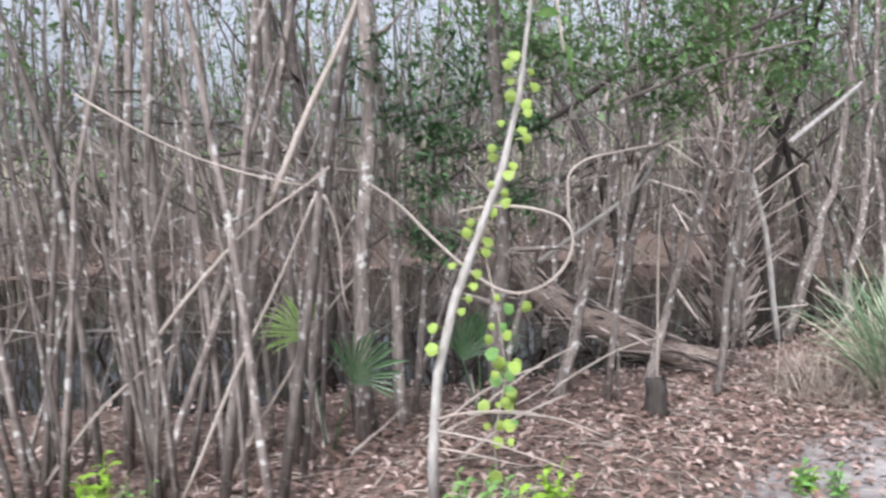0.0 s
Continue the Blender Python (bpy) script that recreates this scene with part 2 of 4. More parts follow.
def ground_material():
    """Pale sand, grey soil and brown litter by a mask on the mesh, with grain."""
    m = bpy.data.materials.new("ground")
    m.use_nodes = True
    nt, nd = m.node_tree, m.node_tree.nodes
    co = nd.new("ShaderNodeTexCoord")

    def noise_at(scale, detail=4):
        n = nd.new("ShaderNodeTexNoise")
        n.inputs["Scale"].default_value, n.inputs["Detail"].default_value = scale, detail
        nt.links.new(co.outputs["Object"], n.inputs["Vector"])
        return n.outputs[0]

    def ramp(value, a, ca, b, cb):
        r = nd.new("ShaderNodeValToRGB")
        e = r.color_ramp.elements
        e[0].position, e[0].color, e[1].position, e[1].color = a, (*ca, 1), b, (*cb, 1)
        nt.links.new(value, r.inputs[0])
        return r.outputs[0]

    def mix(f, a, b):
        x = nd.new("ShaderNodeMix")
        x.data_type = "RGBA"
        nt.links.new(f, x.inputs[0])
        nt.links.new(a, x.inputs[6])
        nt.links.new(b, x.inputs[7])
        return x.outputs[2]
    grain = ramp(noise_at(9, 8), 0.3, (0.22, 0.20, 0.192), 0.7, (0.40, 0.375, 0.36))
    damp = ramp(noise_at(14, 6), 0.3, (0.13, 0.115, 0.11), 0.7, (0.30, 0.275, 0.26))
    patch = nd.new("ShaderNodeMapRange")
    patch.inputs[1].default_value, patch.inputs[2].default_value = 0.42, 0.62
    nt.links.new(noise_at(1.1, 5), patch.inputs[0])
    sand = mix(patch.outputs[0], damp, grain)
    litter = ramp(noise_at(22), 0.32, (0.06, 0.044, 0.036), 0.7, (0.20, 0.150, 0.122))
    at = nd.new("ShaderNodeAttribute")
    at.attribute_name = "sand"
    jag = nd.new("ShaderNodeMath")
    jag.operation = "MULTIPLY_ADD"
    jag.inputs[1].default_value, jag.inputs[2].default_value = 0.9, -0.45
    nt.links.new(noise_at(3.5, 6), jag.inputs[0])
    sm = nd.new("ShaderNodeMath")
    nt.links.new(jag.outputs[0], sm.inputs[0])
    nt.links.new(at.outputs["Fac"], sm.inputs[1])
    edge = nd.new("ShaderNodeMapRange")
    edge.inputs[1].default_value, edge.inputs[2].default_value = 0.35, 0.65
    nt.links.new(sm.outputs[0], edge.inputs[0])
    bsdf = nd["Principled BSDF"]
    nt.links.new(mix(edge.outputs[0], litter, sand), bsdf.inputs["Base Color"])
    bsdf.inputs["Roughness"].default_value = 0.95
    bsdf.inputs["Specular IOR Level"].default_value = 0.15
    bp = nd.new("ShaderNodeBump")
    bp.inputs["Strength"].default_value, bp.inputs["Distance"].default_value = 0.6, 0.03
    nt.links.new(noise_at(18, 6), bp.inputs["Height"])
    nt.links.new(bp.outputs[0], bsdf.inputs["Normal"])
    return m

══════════

From the listing, extract all text exactly as given and drop any picture.

0.0 s
Continue the Blender Python (bpy) script that recreates this scene with part 2 of 4. More parts follow.
def ground_material():
    """Pale sand, grey soil and brown litter by a mask on the mesh, with grain."""
    m = bpy.data.materials.new("ground")
    m.use_nodes = True
    nt, nd = m.node_tree, m.node_tree.nodes
    co = nd.new("ShaderNodeTexCoord")

    def noise_at(scale, detail=4):
        n = nd.new("ShaderNodeTexNoise")
        n.inputs["Scale"].default_value, n.inputs["Detail"].default_value = scale, detail
        nt.links.new(co.outputs["Object"], n.inputs["Vector"])
        return n.outputs[0]

    def ramp(value, a, ca, b, cb):
        r = nd.new("ShaderNodeValToRGB")
        e = r.color_ramp.elements
        e[0].position, e[0].color, e[1].position, e[1].color = a, (*ca, 1), b, (*cb, 1)
        nt.links.new(value, r.inputs[0])
        return r.outputs[0]

    def mix(f, a, b):
        x = nd.new("ShaderNodeMix")
        x.data_type = "RGBA"
        nt.links.new(f, x.inputs[0])
        nt.links.new(a, x.inputs[6])
        nt.links.new(b, x.inputs[7])
        return x.outputs[2]
    grain = ramp(noise_at(9, 8), 0.3, (0.22, 0.20, 0.192), 0.7, (0.40, 0.375, 0.36))
    damp = ramp(noise_at(14, 6), 0.3, (0.13, 0.115, 0.11), 0.7, (0.30, 0.275, 0.26))
    patch = nd.new("ShaderNodeMapRange")
    patch.inputs[1].default_value, patch.inputs[2].default_value = 0.42, 0.62
    nt.links.new(noise_at(1.1, 5), patch.inputs[0])
    sand = mix(patch.outputs[0], damp, grain)
    litter = ramp(noise_at(22), 0.32, (0.06, 0.044, 0.036), 0.7, (0.20, 0.150, 0.122))
    at = nd.new("ShaderNodeAttribute")
    at.attribute_name = "sand"
    jag = nd.new("ShaderNodeMath")
    jag.operation = "MULTIPLY_ADD"
    jag.inputs[1].default_value, jag.inputs[2].default_value = 0.9, -0.45
    nt.links.new(noise_at(3.5, 6), jag.inputs[0])
    sm = nd.new("ShaderNodeMath")
    nt.links.new(jag.outputs[0], sm.inputs[0])
    nt.links.new(at.outputs["Fac"], sm.inputs[1])
    edge = nd.new("ShaderNodeMapRange")
    edge.inputs[1].default_value, edge.inputs[2].default_value = 0.35, 0.65
    nt.links.new(sm.outputs[0], edge.inputs[0])
    bsdf = nd["Principled BSDF"]
    nt.links.new(mix(edge.outputs[0], litter, sand), bsdf.inputs["Base Color"])
    bsdf.inputs["Roughness"].default_value = 0.95
    bsdf.inputs["Specular IOR Level"].default_value = 0.15
    bp = nd.new("ShaderNodeBump")
    bp.inputs["Strength"].default_value, bp.inputs["Distance"].default_value = 0.6, 0.03
    nt.links.new(noise_at(18, 6), bp.inputs["Height"])
    nt.links.new(bp.outputs[0], bsdf.inputs["Normal"])
    return m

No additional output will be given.